TASK DESCRIPTION —
Write out again, unaltered, the lines from the start through the line containing "1.0, 0.006, fine=4)".
───── SUPPLIED DATA ─────
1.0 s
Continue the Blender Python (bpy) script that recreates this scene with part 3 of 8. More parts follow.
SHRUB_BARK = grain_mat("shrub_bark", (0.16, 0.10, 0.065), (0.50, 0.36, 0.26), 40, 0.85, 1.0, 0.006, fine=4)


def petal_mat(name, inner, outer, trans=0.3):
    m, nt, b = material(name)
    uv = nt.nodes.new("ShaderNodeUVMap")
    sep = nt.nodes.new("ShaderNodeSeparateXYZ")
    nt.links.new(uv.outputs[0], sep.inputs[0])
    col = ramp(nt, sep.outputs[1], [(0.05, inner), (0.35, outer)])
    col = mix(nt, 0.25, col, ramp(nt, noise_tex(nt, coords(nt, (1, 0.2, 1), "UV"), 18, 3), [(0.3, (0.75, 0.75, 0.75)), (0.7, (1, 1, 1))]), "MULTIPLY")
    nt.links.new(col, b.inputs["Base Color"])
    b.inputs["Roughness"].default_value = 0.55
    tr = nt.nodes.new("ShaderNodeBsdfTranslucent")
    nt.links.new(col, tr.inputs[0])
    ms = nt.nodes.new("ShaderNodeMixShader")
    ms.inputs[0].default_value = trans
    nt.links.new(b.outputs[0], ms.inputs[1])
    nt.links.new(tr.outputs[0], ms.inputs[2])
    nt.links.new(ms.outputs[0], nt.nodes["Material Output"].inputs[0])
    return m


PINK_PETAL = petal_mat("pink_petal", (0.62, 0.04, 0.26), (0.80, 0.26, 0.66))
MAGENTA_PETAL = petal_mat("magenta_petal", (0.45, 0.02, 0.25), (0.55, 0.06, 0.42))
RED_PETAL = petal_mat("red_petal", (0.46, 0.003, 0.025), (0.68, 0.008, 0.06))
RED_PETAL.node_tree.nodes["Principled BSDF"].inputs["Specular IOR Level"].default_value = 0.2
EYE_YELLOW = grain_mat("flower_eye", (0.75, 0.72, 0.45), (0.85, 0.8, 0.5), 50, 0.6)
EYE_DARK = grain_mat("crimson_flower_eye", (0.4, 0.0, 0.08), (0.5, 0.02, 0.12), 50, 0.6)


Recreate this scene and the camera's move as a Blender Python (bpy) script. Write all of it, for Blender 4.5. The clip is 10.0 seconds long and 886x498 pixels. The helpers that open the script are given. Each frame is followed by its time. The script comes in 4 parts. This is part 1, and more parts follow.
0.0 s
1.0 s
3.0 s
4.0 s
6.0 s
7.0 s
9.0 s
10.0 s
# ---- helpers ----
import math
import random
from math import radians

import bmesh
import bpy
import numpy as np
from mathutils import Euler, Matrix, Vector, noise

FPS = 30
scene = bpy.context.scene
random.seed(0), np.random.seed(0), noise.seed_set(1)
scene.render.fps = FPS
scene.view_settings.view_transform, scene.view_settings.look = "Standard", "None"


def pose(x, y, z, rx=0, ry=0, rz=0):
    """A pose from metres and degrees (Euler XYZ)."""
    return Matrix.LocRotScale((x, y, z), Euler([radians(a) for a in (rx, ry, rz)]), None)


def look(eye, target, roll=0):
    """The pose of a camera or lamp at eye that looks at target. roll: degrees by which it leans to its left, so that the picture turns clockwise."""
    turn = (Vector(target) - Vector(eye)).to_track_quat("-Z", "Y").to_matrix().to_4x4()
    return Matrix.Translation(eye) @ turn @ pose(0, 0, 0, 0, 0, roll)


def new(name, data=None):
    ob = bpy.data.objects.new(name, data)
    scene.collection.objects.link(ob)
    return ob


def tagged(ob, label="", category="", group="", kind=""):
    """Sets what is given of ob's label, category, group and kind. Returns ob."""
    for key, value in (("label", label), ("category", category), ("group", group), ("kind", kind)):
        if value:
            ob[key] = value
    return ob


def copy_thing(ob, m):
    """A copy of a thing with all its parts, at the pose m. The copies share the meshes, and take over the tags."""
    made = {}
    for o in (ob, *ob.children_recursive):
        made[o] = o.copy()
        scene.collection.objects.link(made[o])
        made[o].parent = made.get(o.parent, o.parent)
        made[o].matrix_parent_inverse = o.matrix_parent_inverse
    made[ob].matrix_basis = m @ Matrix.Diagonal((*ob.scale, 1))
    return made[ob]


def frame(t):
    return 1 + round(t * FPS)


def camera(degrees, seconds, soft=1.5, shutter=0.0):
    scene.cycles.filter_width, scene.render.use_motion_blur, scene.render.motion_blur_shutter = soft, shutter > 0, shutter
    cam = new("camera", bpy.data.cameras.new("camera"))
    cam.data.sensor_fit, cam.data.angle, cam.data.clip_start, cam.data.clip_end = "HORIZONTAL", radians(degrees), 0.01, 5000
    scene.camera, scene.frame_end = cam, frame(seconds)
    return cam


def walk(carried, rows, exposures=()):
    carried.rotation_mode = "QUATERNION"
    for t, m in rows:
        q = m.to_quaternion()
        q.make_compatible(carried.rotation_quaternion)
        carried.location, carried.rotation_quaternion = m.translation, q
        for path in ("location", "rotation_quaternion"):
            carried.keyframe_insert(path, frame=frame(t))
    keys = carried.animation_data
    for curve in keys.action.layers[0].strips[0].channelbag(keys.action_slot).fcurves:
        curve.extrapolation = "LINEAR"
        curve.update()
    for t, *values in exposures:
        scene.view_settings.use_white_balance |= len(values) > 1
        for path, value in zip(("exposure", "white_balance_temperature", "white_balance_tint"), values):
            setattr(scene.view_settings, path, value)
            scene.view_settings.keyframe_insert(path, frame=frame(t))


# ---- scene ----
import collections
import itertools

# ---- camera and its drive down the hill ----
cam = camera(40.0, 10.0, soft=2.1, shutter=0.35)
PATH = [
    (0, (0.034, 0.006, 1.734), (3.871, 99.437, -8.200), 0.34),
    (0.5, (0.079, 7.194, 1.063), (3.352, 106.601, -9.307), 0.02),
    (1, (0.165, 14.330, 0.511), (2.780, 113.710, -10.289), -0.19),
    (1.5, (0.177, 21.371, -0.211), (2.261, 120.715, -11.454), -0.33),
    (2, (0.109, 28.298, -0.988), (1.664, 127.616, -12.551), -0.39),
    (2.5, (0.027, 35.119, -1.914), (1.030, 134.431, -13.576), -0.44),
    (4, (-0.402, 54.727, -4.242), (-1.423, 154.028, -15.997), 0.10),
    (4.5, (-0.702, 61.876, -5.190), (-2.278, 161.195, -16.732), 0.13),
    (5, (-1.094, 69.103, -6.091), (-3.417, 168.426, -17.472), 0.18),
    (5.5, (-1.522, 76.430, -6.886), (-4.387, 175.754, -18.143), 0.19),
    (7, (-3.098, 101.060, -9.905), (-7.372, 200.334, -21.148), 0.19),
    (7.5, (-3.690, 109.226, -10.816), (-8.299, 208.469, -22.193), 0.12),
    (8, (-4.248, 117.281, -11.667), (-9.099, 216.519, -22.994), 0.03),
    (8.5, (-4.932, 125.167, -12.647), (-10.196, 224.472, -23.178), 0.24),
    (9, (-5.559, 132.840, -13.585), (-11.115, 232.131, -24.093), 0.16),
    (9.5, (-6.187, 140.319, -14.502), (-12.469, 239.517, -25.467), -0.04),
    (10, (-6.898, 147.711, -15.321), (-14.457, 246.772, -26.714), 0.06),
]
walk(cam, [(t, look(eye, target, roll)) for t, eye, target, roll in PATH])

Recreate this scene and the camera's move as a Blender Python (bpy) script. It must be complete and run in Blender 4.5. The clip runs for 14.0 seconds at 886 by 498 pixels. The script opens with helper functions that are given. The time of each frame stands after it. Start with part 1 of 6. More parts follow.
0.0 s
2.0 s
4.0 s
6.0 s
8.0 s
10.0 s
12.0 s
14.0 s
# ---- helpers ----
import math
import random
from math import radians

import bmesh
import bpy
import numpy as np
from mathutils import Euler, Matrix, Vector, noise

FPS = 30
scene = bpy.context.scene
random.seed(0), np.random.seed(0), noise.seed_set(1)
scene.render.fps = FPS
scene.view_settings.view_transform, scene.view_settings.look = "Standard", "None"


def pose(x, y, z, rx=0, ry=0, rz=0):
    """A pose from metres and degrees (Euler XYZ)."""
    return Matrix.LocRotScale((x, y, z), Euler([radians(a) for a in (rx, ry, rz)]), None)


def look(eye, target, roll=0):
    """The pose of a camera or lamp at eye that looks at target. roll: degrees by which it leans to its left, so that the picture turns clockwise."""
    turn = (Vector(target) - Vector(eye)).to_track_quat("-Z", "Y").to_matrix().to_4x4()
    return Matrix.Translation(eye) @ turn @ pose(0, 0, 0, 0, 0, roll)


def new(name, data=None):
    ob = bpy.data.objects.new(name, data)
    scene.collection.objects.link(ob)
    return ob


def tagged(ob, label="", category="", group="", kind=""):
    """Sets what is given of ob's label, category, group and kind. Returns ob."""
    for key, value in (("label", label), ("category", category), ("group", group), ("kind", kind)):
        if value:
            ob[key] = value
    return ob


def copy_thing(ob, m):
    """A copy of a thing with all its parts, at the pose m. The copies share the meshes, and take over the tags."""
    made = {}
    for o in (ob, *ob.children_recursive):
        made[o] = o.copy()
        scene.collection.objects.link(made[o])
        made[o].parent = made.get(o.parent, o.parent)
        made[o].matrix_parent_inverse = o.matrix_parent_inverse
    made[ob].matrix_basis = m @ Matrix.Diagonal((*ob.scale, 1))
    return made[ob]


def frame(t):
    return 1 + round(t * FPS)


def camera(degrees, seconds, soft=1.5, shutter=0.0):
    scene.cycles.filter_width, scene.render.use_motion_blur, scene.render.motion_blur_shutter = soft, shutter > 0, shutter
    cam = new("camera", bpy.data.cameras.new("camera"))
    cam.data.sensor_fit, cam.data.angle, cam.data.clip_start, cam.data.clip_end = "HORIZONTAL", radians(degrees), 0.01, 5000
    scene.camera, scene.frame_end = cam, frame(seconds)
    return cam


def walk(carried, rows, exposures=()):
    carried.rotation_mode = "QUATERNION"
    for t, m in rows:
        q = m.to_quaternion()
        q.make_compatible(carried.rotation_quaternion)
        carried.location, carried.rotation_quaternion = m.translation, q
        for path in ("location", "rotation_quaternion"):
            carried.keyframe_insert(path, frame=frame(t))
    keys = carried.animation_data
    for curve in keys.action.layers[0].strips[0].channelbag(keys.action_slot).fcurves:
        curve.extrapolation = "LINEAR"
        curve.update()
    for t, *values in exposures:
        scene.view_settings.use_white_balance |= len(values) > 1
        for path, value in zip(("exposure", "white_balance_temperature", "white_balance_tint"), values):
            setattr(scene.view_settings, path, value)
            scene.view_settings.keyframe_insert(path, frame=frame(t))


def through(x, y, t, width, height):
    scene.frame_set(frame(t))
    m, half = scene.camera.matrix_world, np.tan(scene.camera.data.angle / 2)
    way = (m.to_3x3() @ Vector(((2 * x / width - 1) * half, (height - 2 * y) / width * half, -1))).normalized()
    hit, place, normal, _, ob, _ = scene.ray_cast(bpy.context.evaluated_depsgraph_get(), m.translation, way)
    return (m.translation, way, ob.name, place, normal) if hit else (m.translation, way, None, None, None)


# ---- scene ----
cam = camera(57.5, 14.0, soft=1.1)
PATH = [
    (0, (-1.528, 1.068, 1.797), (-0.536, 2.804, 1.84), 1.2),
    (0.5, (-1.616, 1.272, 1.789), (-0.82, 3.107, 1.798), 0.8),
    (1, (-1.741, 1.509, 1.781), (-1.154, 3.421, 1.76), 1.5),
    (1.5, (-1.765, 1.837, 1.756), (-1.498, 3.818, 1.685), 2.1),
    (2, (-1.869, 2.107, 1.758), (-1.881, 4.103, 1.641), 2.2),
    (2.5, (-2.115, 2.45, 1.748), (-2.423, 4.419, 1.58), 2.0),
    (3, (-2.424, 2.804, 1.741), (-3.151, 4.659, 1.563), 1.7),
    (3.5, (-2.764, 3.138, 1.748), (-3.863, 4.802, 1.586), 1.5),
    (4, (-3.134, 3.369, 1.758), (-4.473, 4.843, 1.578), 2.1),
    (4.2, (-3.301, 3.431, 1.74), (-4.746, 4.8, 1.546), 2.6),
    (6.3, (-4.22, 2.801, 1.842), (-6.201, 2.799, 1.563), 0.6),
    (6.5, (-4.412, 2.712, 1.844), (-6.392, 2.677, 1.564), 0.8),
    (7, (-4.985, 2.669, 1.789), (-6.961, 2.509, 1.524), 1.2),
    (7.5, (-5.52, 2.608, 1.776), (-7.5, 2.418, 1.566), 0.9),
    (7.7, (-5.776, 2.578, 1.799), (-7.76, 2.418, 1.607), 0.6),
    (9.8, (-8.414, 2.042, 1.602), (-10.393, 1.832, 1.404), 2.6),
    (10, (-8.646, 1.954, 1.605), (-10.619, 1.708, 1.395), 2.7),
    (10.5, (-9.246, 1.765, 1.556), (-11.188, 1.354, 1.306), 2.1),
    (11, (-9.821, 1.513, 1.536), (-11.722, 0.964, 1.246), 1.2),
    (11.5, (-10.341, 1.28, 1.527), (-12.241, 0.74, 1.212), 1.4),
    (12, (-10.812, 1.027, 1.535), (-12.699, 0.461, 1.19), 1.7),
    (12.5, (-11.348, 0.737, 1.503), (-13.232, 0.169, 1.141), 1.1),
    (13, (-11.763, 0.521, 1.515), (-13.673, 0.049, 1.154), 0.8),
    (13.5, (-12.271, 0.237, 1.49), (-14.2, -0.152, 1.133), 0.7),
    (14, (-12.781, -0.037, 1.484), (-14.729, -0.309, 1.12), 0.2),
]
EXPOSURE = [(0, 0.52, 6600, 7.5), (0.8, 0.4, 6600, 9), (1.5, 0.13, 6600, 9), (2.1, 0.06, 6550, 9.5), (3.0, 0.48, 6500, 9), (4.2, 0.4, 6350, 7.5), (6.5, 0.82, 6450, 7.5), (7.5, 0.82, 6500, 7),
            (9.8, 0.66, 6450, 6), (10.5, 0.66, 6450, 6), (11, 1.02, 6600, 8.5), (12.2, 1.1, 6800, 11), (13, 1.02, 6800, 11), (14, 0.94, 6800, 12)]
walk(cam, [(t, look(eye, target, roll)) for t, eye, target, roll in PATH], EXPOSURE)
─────
FINAL ANSWER —
1.0 s
Continue the Blender Python (bpy) script that recreates this scene with part 3 of 8. More parts follow.
SHRUB_BARK = grain_mat("shrub_bark", (0.16, 0.10, 0.065), (0.50, 0.36, 0.26), 40, 0.85, 1.0, 0.006, fine=4)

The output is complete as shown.